What should I look for in a condition report before bidding?

Focus on structural issues such as tears, relining, or warping, as well as surface problems like overpainting, abrasion, or discoloured varnish. Ask whether any restoration has been carried out, when it was done, and by whom, and request high-resolution images under normal and raking light if you cannot view the work in person. Significant interventions do not automatically kill a purchase, but they should lower your target price and may affect future resale.

How do buyer’s premiums actually affect what I pay?

Buyer’s premiums are tiered fees added on top of the hammer price, so each bid increment costs more than the catalogue suggests. For example, a 50,000 euro hammer might incur a 25 percent premium on the first band and a lower rate above that, turning your winning bid into a significantly higher invoice.

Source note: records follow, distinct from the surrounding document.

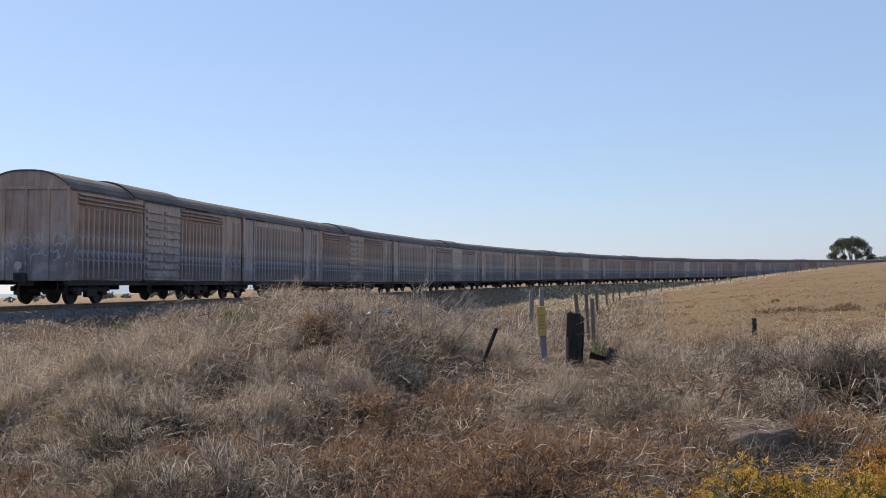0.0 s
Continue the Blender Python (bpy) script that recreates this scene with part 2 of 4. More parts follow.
def part(name, bm, mat, parent=None, label="", smooth=False):
    me = bpy.data.meshes.new(name)
    bmesh.ops.recalc_face_normals(bm, faces=bm.faces)
    bm.to_mesh(me)
    bm.free()
    me.materials.append(mat)
    if smooth:
        me.shade_smooth()
    ob = new(name, me)
    ob.parent = parent
    if label:
        tagged(ob, label)
    return ob


def shared(name, me, parent, m):
    ob = new(name, me)
    ob.parent = parent
    ob.matrix_basis = m
    return ob


def box(bm, x0, y0, z0, x1, y1, z1, bevel=0.0, m=None):
    r = bmesh.ops.create_cube(bm, size=1.0)
    bmesh.ops.scale(bm, vec=(x1 - x0, y1 - y0, z1 - z0), verts=r["verts"])
    bmesh.ops.translate(bm, vec=((x0 + x1) / 2, (y0 + y1) / 2, (z0 + z1) / 2), verts=r["verts"])
    vs = r["verts"]
    if bevel:
        es = list({e for v in vs for e in v.link_edges})
        g = bmesh.ops.bevel(bm, geom=es, offset=bevel, segments=2, affect="EDGES", profile=0.5)
        vs = list({v for f in g["faces"] for v in f.verts} | {v for v in vs if v.is_valid})
    if m is not None:
        bmesh.ops.transform(bm, matrix=m, verts=vs)
    return vs


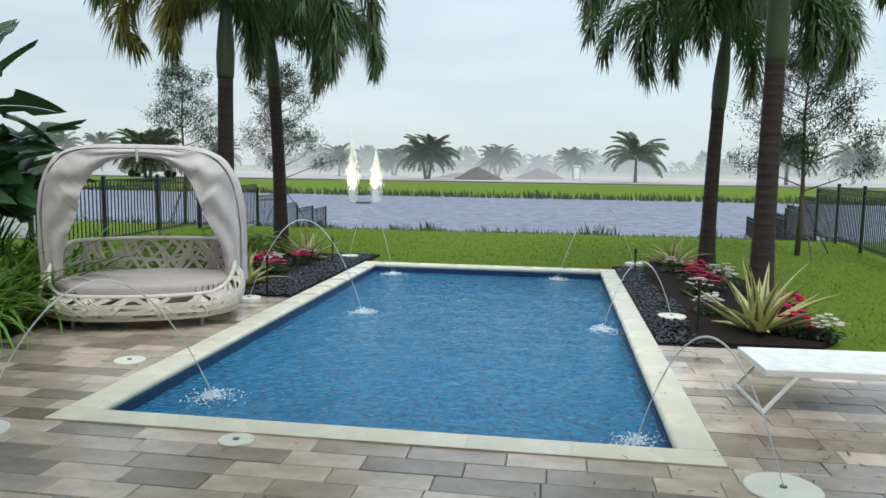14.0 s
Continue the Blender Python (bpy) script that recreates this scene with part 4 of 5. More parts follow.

Always consult the current premium schedule for the specific house and calculate the total cost at your planned bid levels before the sale.

When does it make sense to resell a work I bought at auction?

Resale makes sense when the artist’s market has strengthened, comparable auction records show sustained higher prices, and the work no longer fits your collection’s direction. Track relevant sales over time and consult both auction specialists and trusted dealers to gauge demand before consigning. Remember that selling incurs its own fees and logistics, so factor those into your expected net proceeds before deciding to return a piece to the market.